Debemos dar las gracias por tremenda salvajada, más allá de que el diálogo a través del texto sea una colosal contradicción, el exterminio de lo oral posibilita un contacto cuasi cósmico: entre vivos y muertos. Y así se completa y se respeta el ciclo de la existencia: vida sobre muerte, diálogo entre moribundos; un placer en el dolor que no es masoquismo, sino un lúcido y consecuente realismo.

Jugueteando con el sempiterno girar del reloj, mis ojos hoy han pasado entre letra muerta, y he podido sentir como la tinta me abrazaba con un cariñoso júbilo en su despertar. Un tierno enlace que preparaba las más amargas vueltas en ese reloj que, como era de esperar , coincidían con el ocaso.
El curioso viajero de Halicarnaso ha logrado abrir en canal lo que ya sabía de antemano para mostrarme mis fétidas vísceras bajo una nueva luz: que somos lo que hacemos; en otras palabras, que somos lo que hemos hecho. Una aseveración propia de una sociedad regida bajo un tiempo cíclico, donde el futuro no importa tanto como el pasado, donde el pasado conforma el presente y es la materia prima con la que se construye un futuro. Un futuro que ya viene construido de antemano, por un pasado anegado de esforzado sudor.

En efecto, una aseveración bien distinta de aquella en la que se dice que somos lo que proyectamos, una definición más propia de las sociedades con un tiempo marcado por la linealidad de los acontecimientos, donde importa más lo que se encontrará en el siguiente páramo que no lo que se encontró en aquél valle, ya dejado atrás hace tiempo. Algo propio del nomadismo.

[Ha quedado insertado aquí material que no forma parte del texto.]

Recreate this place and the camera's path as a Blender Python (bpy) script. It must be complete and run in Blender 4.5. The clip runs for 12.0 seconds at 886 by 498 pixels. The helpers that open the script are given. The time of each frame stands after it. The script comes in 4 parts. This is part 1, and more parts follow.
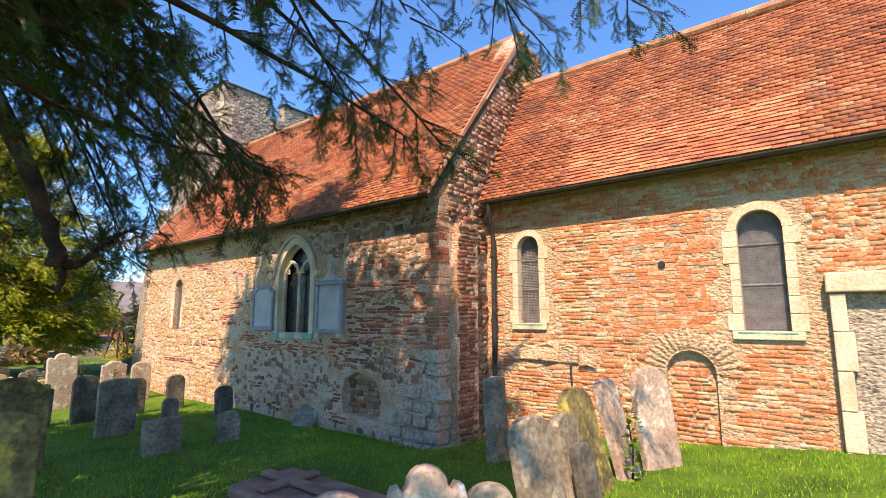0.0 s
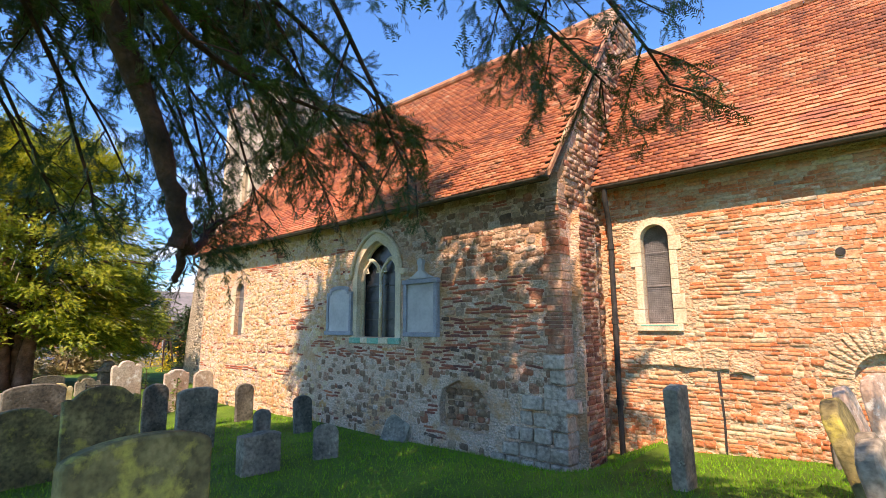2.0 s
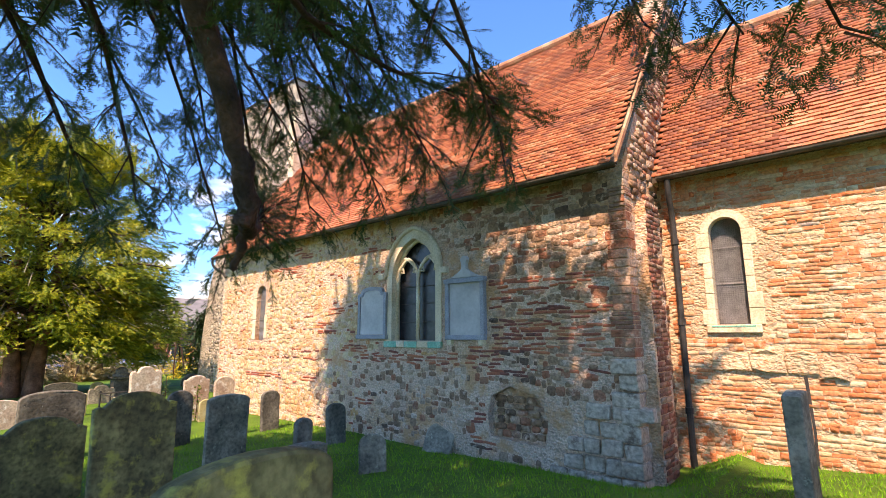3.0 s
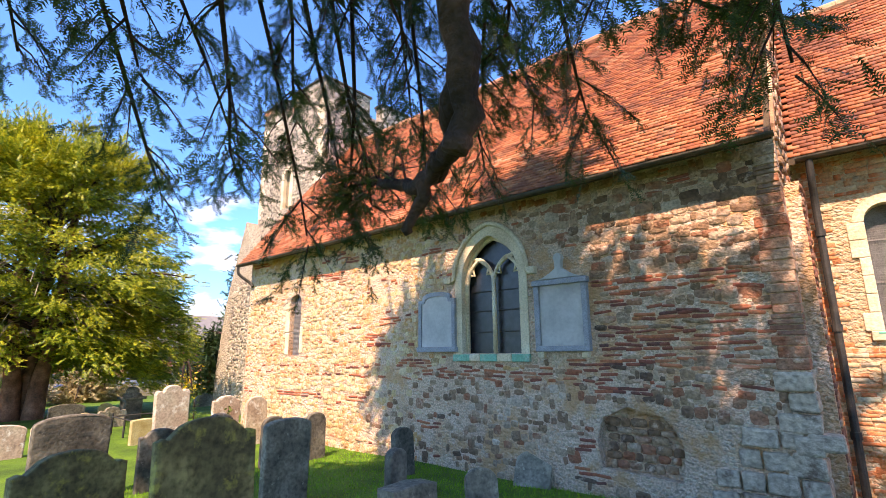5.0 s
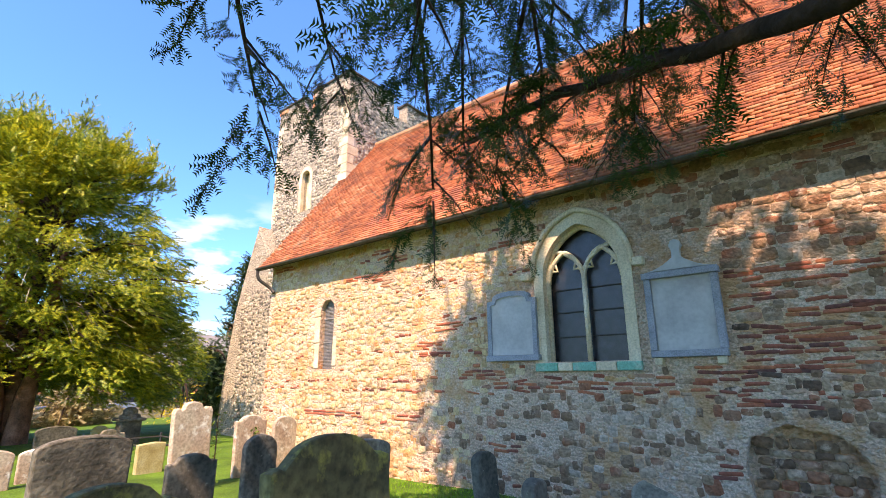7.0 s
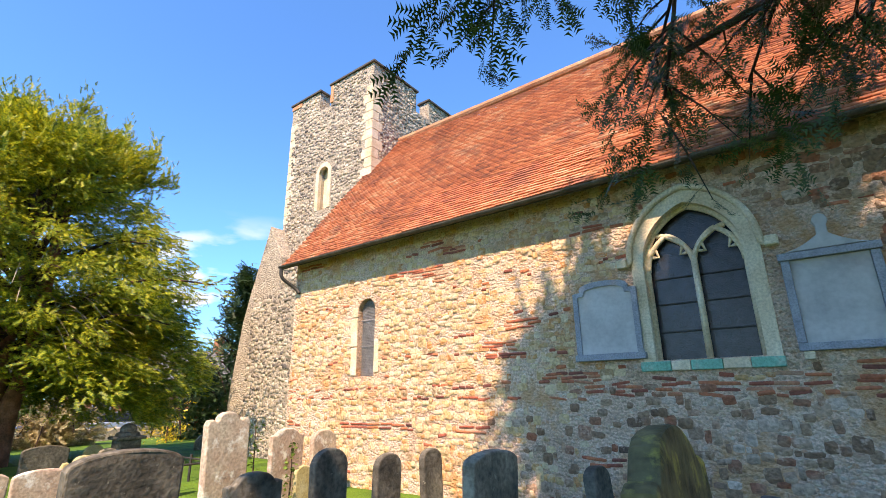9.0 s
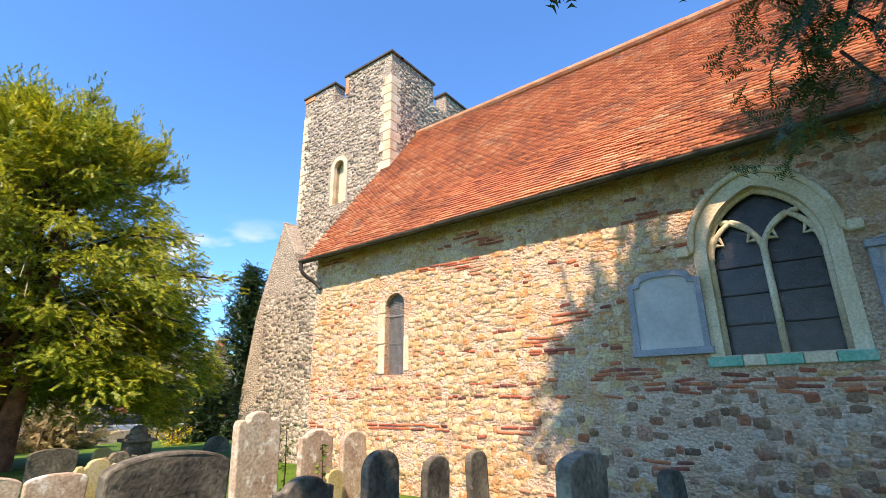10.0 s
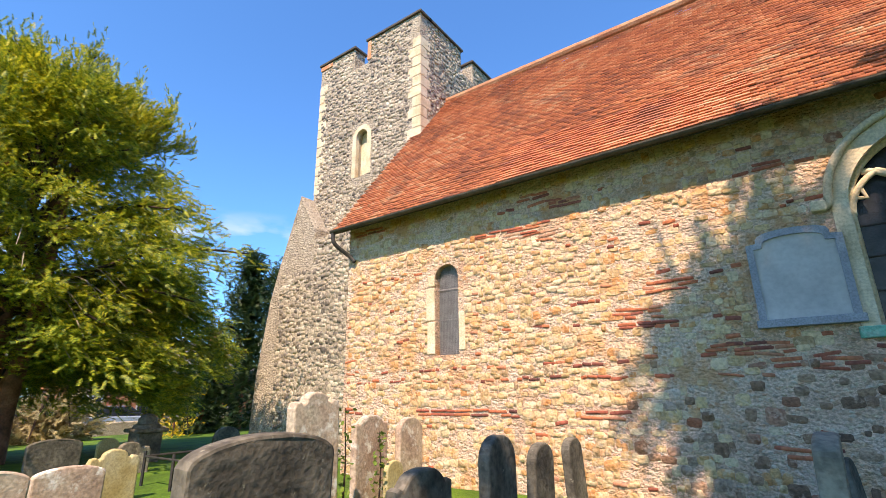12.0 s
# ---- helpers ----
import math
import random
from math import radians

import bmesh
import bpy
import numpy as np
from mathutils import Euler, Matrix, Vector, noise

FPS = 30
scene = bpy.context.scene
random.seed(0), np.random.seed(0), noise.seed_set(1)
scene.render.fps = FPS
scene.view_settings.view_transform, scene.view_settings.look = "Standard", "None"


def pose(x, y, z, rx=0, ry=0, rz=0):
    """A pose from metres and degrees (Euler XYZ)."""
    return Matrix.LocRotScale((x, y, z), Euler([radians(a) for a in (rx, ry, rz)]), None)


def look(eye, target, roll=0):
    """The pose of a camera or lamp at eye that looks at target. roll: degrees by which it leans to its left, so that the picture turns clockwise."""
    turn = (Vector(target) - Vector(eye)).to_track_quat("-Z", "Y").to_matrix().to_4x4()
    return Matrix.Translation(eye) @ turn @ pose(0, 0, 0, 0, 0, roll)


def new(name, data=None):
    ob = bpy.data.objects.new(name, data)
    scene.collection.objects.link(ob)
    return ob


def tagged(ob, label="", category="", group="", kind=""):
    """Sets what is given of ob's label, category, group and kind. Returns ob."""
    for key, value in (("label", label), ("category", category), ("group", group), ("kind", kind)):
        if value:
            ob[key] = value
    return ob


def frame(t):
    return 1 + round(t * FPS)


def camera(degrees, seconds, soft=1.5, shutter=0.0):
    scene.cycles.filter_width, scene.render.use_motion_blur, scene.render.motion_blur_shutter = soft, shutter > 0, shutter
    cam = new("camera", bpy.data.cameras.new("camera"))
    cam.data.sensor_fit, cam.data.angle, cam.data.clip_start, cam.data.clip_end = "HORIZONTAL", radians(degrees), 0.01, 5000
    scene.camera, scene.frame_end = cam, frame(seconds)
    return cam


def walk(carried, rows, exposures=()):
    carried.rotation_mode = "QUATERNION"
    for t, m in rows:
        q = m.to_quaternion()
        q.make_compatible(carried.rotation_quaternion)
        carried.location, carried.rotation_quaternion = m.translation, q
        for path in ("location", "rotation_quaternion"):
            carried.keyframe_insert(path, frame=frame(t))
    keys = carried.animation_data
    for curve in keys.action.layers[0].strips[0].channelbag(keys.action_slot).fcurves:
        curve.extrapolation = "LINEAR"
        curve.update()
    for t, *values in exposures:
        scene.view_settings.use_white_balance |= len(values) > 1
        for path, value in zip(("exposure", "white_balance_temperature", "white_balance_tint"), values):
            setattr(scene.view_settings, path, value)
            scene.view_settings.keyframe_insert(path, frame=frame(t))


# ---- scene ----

A mi estómago y a mi nos parece más apetecible, aunque más dolorosa, la opción de Heródoto que, al fin y al cabo, es la opción del griego clásico. Si somos lo que hemos hecho, si nuestra esencia es inseparable de nuestra vetusta existencia, ¿qué ocurre con la esperanza? ¿Qué podemos esperar del futuro? Traicionando a Heródoto y a sus congéneres voy a prescindir, por antojo dominical, de la figura del destino. Dicho esto, cabe decir que en el futuro no hallaremos nada nuevo que no hayamos sufrido, sudado y engendrado en el pasado. La esperanza de Heródoto es una proyección hacia delante, hacia el futuro, pero con la inestimable carga de las acciones pasadas. Un carácter suficientemente lejano de aquella esperanza del nomadismo judaico que vertebra todo el semitismo y su esperanza mesiánica. De hecho, los judíos se empiezan a interesar por sus hechos pasados cuando entran en contacto con la koiné, con la lengua que vertebra todo el helenismo y con su, tan característico, presente resultativo: soy, por el resultado de mis acciones en el pasado.

Y ahora viene la sangre, cuando el cariñoso abrazo tipográfico se torna en yugo. Absteniéndonos de la figura del destino hemos caído en las garras de la responsabilidad: el destino era la figura que utilizaban los griegos para eludir, con increíble belleza, las martilleantes preguntas que afectan a todo actuar humano. Si la situación presente era ahogante, siempre podían recurrir a la salida del destino y los designios divinos; apartándolos, nos encontramos con que, dicho ahogo, es nuestra responsabilidad, es decir -muy semíticamente-, es culpa nuestra.

Más allá de que esta taciturnidad, esta asfixiante calor, pueda ser culpa mía, se levanta entre la obstrucción de mi garganta una lápida que reza: "Eres lo que has hecho". Es la responsabilidad que golpea mi sien y que me recuerda que cada día es un paso más hacia la construcción de aquello a lo que llaman ser, que cada hora que pasa es una hora menos de existencia, una columna menos en este imponente proyecto arquitectónico con fecha de caducidad y entrega: la vida.